Starting from the top of the material, restate each line exactly until the line that contains "scene.render.fps = FPS", which is also copied. Pictures are excluded.

* * *

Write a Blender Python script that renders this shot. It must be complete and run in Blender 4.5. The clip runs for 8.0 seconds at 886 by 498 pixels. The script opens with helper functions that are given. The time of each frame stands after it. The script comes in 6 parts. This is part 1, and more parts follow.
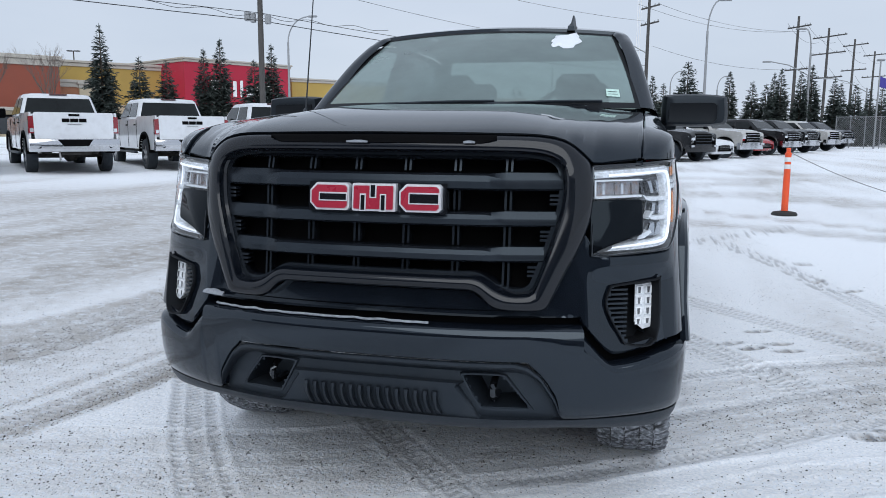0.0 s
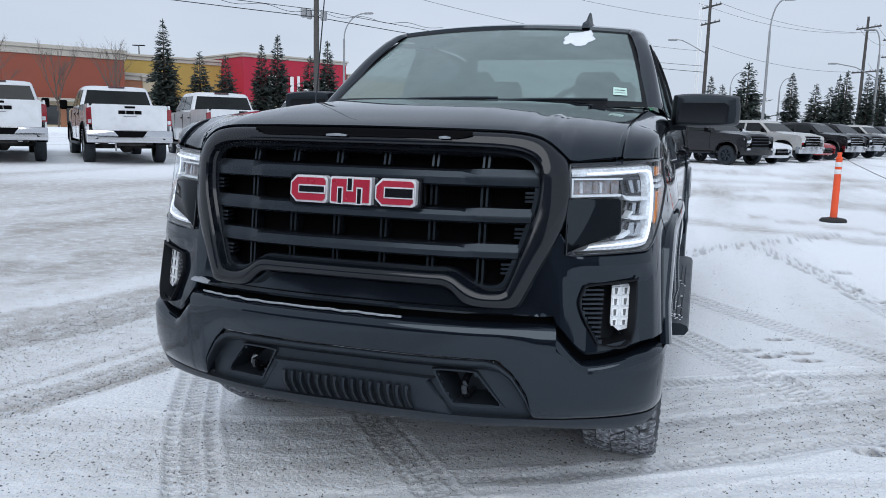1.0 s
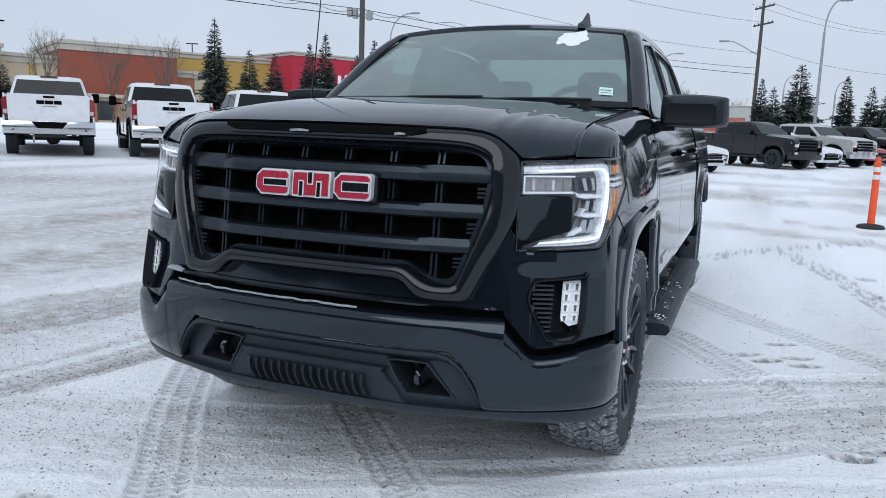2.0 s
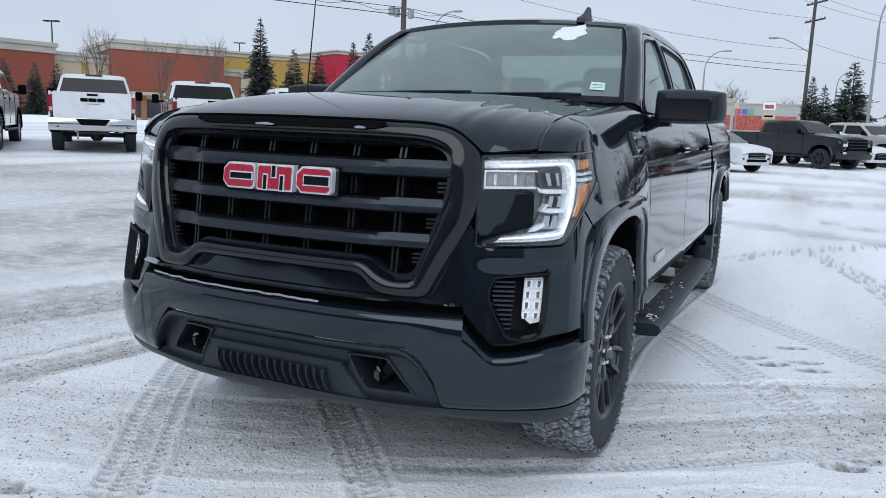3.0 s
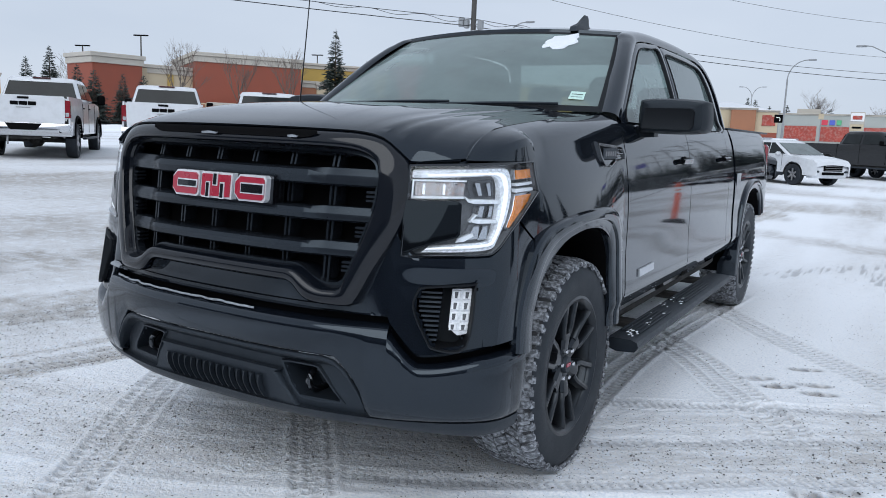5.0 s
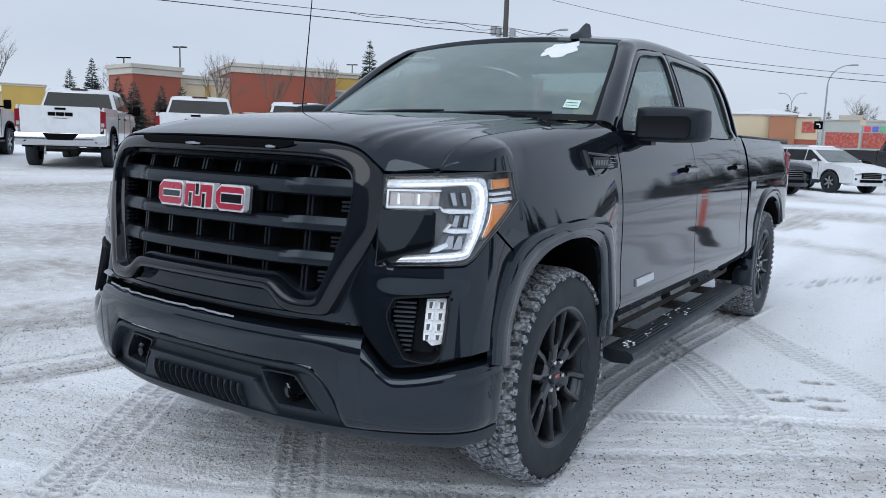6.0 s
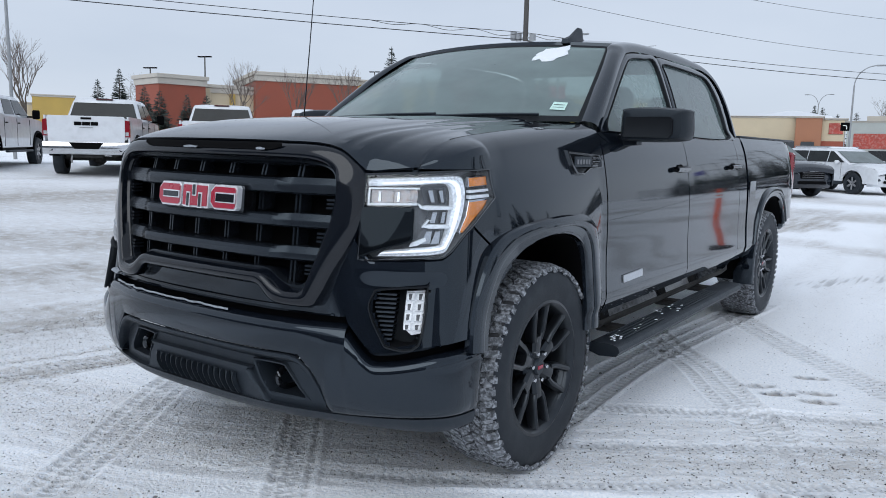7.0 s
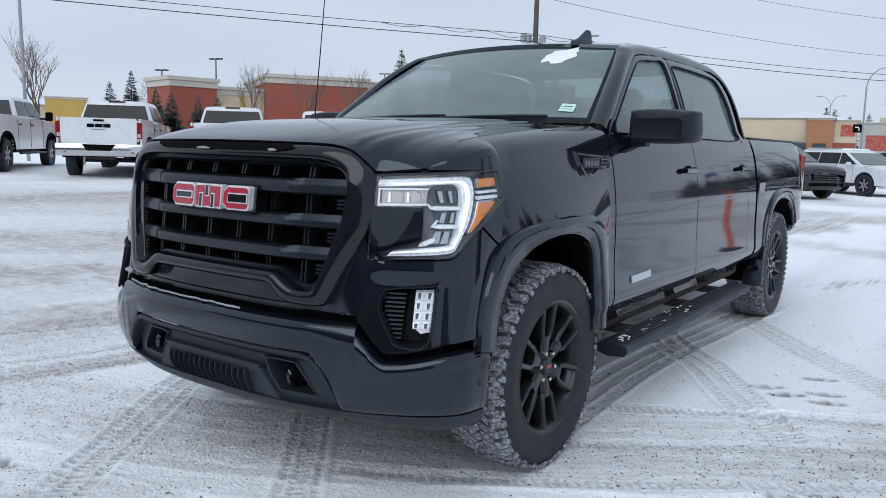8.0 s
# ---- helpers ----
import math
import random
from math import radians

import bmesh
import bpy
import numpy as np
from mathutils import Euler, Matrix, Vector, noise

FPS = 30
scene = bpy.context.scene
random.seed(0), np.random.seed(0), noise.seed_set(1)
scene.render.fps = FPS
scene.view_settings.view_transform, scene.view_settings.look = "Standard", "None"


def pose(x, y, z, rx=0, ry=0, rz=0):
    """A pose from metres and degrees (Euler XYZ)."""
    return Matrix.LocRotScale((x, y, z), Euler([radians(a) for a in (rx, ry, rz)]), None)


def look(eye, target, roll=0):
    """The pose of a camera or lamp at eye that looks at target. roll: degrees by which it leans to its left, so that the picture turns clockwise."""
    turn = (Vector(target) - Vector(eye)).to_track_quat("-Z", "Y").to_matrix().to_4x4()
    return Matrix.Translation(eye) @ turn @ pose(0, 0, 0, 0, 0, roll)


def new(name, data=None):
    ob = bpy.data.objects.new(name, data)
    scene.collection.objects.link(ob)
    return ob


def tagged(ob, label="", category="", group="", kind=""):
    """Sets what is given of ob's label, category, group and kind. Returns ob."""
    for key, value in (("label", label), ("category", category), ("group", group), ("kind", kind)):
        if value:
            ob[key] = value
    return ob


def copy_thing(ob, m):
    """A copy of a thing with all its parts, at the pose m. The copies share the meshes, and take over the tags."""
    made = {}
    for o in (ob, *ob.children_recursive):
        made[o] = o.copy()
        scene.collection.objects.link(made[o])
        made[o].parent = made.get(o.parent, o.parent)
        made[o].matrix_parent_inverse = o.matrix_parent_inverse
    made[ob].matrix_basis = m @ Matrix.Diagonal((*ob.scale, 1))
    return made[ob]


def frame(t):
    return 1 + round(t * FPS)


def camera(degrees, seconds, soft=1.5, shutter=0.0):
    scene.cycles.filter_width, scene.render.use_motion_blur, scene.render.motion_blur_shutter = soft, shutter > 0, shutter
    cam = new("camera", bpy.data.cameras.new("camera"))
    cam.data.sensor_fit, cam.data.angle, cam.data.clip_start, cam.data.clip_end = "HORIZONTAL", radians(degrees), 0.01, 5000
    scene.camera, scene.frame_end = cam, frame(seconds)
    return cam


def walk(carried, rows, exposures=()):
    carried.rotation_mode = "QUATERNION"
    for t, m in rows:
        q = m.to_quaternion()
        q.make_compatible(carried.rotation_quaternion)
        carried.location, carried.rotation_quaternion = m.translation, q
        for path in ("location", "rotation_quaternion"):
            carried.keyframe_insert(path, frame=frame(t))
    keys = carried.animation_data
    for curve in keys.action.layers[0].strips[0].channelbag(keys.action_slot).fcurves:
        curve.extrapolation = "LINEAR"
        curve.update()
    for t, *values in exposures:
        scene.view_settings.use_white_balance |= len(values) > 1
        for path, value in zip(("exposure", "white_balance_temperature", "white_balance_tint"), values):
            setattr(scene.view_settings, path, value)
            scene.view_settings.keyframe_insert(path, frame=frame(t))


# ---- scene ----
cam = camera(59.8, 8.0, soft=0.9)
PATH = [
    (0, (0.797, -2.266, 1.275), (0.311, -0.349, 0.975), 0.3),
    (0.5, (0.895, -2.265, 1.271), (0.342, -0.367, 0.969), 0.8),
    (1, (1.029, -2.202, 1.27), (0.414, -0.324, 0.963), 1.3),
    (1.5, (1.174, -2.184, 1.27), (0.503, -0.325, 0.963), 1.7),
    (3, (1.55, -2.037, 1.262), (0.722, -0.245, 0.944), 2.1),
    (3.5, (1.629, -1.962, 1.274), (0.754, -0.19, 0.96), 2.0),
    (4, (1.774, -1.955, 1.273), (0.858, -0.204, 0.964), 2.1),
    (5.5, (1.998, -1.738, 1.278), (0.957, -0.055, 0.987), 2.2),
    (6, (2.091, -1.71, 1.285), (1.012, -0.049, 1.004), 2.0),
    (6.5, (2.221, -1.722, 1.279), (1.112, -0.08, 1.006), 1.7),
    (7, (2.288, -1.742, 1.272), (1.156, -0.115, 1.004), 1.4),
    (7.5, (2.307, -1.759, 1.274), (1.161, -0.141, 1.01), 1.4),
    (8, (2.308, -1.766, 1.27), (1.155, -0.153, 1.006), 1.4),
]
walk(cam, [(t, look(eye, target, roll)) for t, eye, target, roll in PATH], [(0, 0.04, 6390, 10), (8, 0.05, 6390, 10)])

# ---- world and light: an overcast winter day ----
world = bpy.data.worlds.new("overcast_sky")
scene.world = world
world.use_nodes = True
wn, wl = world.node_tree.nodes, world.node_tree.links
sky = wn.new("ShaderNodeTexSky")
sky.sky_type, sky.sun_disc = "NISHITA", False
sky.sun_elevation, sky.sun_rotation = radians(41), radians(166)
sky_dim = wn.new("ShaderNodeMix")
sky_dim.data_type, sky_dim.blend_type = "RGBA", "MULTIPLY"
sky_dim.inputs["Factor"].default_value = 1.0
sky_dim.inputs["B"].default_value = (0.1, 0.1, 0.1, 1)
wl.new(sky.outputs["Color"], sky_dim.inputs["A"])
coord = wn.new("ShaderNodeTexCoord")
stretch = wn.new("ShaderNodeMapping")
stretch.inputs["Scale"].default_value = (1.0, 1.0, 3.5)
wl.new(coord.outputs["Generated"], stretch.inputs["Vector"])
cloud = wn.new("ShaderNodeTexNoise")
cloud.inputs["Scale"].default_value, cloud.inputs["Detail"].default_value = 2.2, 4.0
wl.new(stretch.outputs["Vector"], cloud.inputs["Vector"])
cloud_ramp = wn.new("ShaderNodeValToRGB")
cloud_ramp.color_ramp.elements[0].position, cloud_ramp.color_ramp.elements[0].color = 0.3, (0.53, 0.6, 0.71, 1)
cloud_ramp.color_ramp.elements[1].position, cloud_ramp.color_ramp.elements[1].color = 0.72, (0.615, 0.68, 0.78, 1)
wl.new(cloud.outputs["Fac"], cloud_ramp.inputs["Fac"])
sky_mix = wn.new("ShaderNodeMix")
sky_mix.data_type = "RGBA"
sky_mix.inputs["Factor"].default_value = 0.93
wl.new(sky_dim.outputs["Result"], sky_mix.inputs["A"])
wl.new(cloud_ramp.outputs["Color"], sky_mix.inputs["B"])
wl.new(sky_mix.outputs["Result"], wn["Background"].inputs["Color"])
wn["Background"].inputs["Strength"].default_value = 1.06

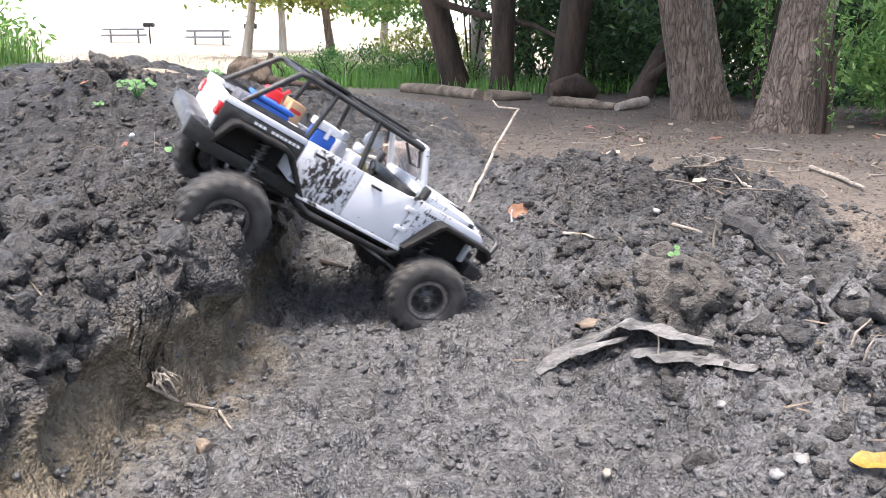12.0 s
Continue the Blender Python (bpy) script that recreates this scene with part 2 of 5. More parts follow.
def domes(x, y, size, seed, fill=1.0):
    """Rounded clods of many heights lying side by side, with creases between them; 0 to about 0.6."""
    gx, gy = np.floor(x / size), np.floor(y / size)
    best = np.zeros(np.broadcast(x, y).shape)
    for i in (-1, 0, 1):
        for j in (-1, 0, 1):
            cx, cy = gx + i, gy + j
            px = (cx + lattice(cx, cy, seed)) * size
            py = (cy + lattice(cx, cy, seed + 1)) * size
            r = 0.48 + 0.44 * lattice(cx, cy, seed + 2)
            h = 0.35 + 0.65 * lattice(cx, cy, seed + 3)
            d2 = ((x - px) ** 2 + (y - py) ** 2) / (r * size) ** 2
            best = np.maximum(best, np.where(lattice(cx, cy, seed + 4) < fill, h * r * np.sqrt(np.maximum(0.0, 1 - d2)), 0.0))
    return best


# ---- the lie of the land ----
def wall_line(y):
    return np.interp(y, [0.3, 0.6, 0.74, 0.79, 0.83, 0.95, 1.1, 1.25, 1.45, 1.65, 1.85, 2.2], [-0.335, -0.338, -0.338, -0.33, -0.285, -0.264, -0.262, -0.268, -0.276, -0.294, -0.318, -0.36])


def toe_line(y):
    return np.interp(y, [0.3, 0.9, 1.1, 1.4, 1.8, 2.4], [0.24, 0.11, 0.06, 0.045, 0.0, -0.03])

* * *

▶ Answer below:
Write a Blender Python script that renders this shot. It must be complete and run in Blender 4.5. The clip runs for 8.0 seconds at 886 by 498 pixels. The script opens with helper functions that are given. The time of each frame stands after it. The script comes in 6 parts. This is part 1, and more parts follow.
0.0 s
1.0 s
2.0 s
3.0 s
5.0 s
6.0 s
7.0 s
8.0 s
# ---- helpers ----
import math
import random
from math import radians

import bmesh
import bpy
import numpy as np
from mathutils import Euler, Matrix, Vector, noise

FPS = 30
scene = bpy.context.scene
random.seed(0), np.random.seed(0), noise.seed_set(1)
scene.render.fps = FPS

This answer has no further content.